The task:
Everything from the line containing "ob = bpy.data.objects.new(name, data)" through the line containing "for curve in" must be quoted exactly; everything else is left out.

Provided data:
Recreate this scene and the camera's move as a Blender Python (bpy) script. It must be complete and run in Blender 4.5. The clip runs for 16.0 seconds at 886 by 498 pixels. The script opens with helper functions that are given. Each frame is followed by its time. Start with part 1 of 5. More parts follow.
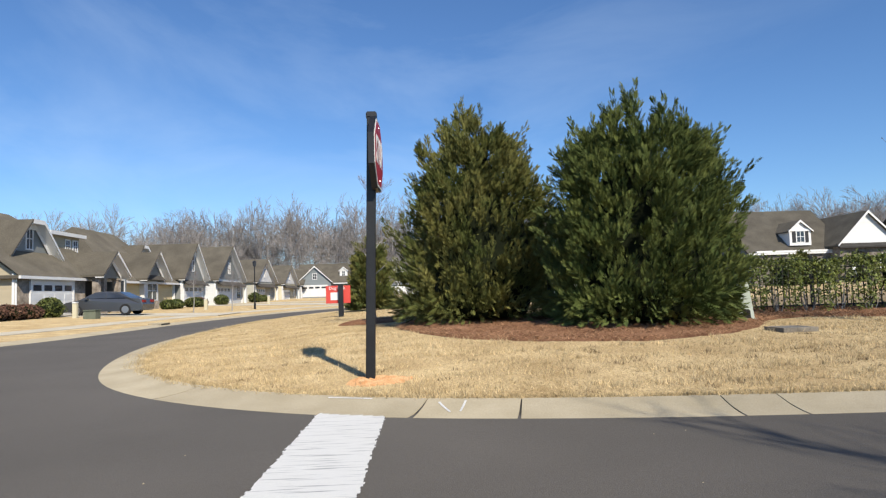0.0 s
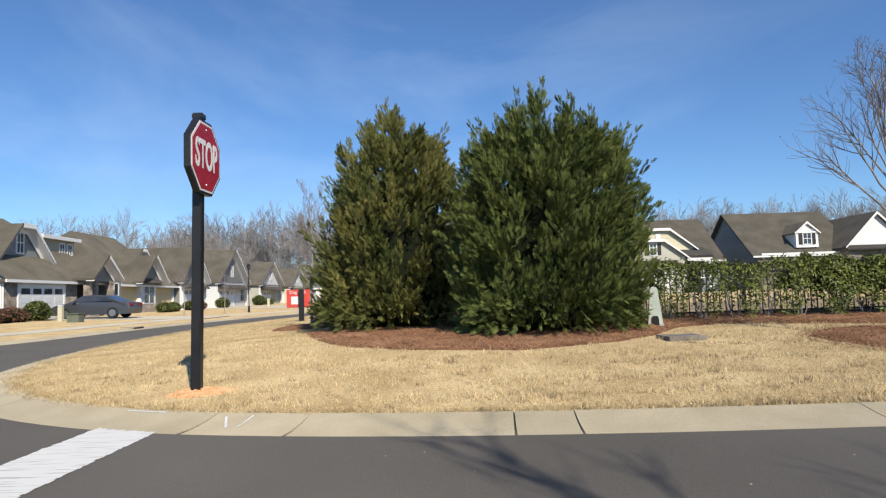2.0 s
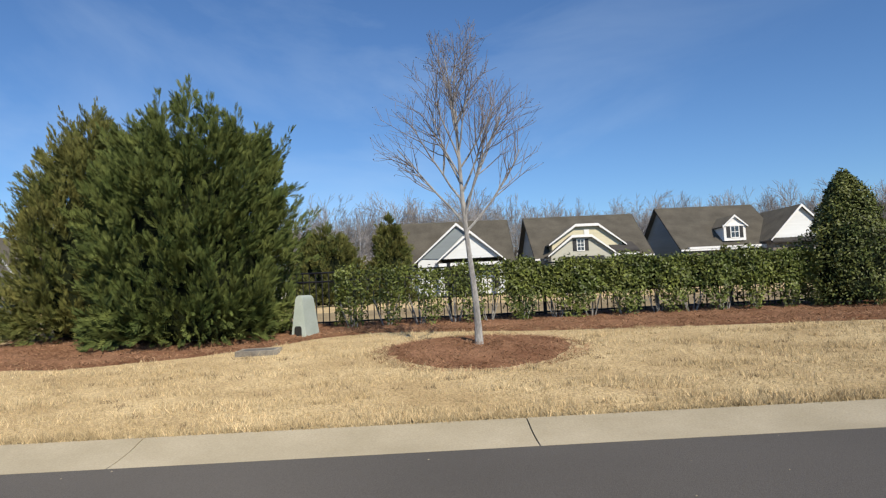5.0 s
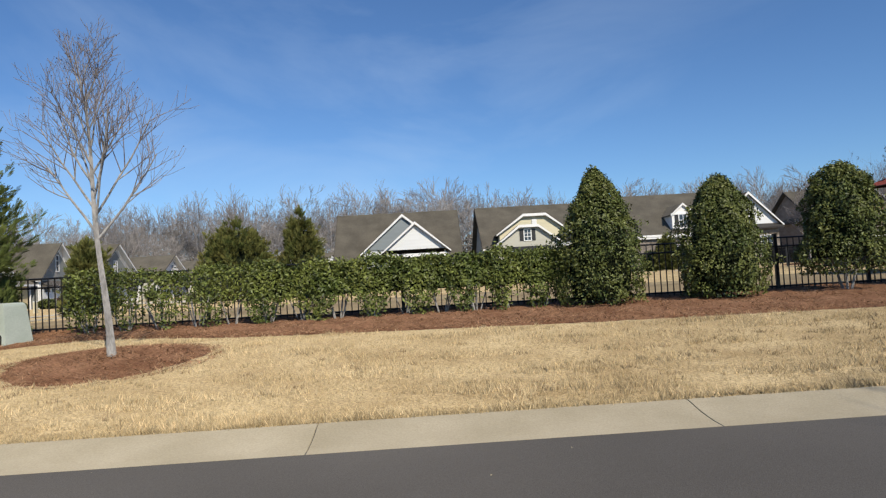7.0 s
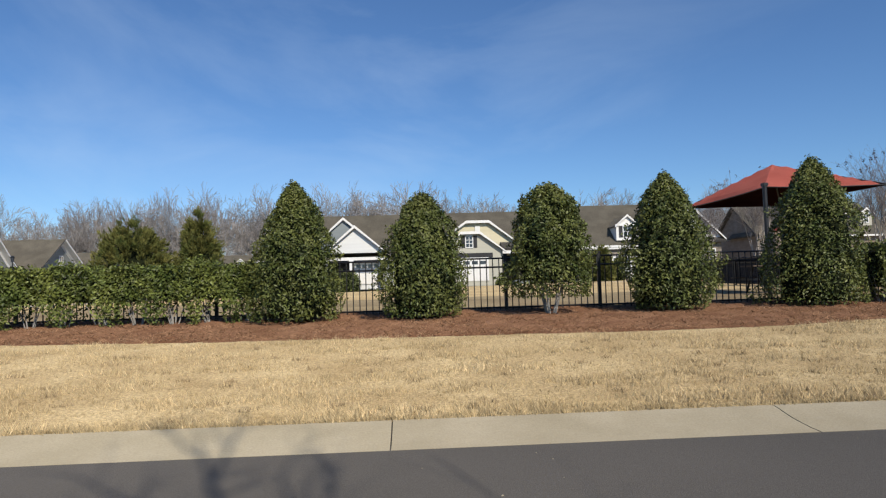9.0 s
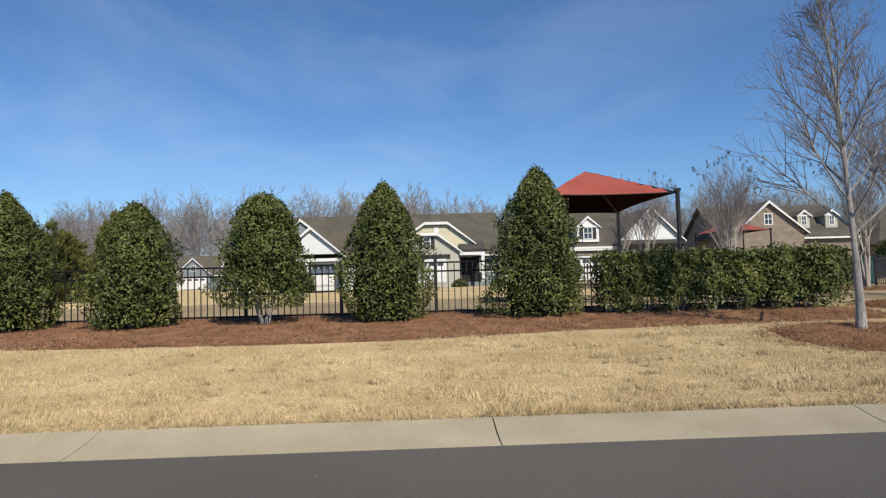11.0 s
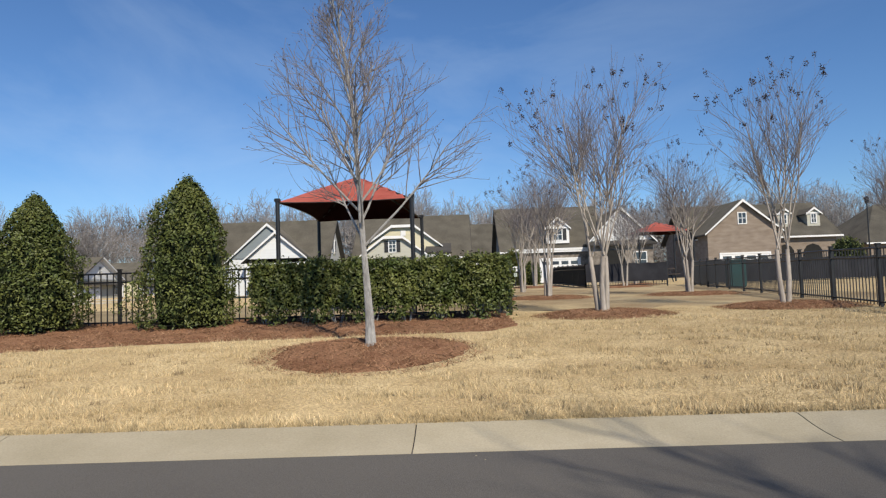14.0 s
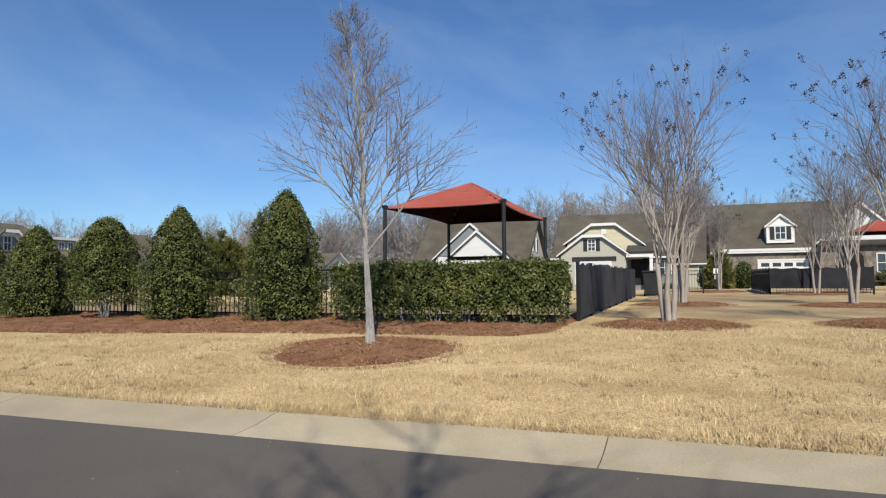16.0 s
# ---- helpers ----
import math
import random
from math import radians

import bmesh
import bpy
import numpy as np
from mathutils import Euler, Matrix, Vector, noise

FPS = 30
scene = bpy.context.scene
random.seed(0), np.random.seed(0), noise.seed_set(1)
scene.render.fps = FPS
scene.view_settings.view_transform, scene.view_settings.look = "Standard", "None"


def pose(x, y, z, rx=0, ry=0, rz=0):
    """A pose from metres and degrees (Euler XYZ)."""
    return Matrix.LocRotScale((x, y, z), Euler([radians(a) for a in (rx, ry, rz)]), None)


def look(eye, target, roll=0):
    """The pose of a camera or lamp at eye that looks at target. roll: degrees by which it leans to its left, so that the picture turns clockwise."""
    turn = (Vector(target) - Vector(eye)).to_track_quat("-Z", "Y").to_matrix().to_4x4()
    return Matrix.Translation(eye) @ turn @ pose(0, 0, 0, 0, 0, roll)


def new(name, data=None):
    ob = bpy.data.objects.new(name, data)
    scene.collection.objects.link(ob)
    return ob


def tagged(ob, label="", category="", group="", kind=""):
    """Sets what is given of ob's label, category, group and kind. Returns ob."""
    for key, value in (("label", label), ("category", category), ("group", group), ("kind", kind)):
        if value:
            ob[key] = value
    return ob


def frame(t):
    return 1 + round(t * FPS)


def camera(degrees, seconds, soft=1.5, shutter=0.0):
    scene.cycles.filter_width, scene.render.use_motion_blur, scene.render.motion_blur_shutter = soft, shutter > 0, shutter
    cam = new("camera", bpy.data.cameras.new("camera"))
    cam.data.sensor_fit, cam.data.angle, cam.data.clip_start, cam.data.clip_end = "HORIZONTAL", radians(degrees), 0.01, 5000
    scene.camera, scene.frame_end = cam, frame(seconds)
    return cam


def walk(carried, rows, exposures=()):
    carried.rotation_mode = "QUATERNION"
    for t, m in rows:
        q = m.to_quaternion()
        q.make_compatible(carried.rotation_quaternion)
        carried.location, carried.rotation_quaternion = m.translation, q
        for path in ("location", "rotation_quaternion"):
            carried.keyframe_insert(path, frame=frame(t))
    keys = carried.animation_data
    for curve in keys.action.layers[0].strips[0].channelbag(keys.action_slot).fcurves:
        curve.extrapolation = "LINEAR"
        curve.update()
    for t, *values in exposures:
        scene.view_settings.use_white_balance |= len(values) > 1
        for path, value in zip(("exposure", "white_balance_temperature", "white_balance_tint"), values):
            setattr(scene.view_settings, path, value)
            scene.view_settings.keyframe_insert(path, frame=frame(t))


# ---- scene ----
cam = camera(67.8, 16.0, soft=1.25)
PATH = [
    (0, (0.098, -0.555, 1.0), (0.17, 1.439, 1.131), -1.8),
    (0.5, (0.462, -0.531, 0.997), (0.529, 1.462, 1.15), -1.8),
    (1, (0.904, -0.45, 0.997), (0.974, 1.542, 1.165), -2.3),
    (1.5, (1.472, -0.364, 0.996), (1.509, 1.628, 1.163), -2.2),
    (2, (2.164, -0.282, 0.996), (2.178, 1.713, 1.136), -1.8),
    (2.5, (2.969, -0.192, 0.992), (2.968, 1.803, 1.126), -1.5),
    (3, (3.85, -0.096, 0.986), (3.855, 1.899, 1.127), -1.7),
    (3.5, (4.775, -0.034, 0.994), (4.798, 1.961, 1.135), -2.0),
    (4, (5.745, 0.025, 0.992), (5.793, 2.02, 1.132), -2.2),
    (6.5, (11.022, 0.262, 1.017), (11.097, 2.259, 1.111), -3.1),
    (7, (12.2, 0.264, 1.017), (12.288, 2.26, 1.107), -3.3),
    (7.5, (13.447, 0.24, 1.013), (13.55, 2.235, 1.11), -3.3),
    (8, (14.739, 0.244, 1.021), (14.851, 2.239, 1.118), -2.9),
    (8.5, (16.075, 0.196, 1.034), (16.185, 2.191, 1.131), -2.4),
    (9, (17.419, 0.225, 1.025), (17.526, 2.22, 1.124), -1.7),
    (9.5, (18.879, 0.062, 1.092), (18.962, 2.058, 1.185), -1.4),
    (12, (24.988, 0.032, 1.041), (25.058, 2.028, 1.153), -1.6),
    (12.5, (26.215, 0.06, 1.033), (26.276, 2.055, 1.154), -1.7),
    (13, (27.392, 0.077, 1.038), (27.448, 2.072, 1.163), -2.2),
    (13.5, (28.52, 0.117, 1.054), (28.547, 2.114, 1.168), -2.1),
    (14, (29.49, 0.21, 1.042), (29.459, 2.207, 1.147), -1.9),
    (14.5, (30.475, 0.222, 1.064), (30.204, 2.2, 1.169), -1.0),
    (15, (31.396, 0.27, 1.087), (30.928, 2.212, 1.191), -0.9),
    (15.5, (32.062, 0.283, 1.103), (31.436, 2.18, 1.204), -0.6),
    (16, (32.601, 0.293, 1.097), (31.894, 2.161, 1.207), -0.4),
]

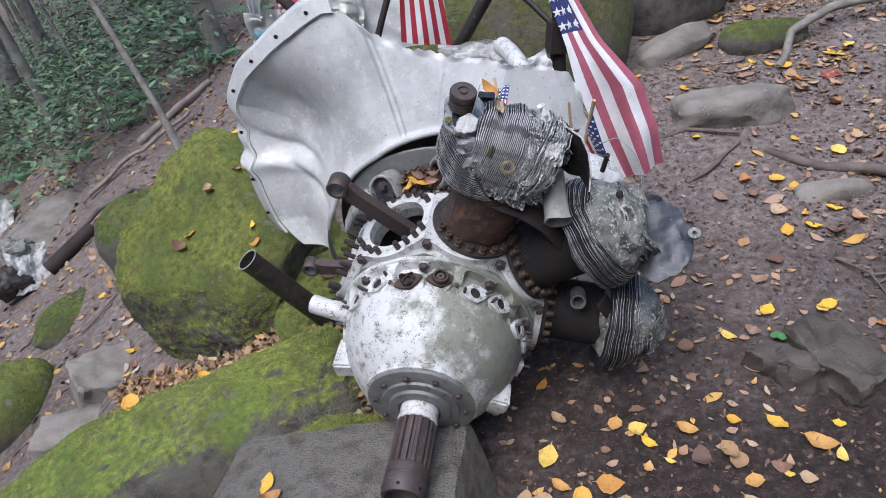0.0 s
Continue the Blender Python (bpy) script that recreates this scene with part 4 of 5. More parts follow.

Task response:
    ob = bpy.data.objects.new(name, data)
    scene.collection.objects.link(ob)
    return ob


def tagged(ob, label="", category="", group="", kind=""):
    """Sets what is given of ob's label, category, group and kind. Returns ob."""
    for key, value in (("label", label), ("category", category), ("group", group), ("kind", kind)):
        if value:
            ob[key] = value
    return ob


def frame(t):
    return 1 + round(t * FPS)


def camera(degrees, seconds, soft=1.5, shutter=0.0):
    scene.cycles.filter_width, scene.render.use_motion_blur, scene.render.motion_blur_shutter = soft, shutter > 0, shutter
    cam = new("camera", bpy.data.cameras.new("camera"))
    cam.data.sensor_fit, cam.data.angle, cam.data.clip_start, cam.data.clip_end = "HORIZONTAL", radians(degrees), 0.01, 5000
    scene.camera, scene.frame_end = cam, frame(seconds)
    return cam


def walk(carried, rows, exposures=()):
    carried.rotation_mode = "QUATERNION"
    for t, m in rows:
        q = m.to_quaternion()
        q.make_compatible(carried.rotation_quaternion)
        carried.location, carried.rotation_quaternion = m.translation, q
        for path in ("location", "rotation_quaternion"):
            carried.keyframe_insert(path, frame=frame(t))
    keys = carried.animation_data
    for curve in keys.action.layers[0].strips[0].channelbag(keys.action_slot).fcurves:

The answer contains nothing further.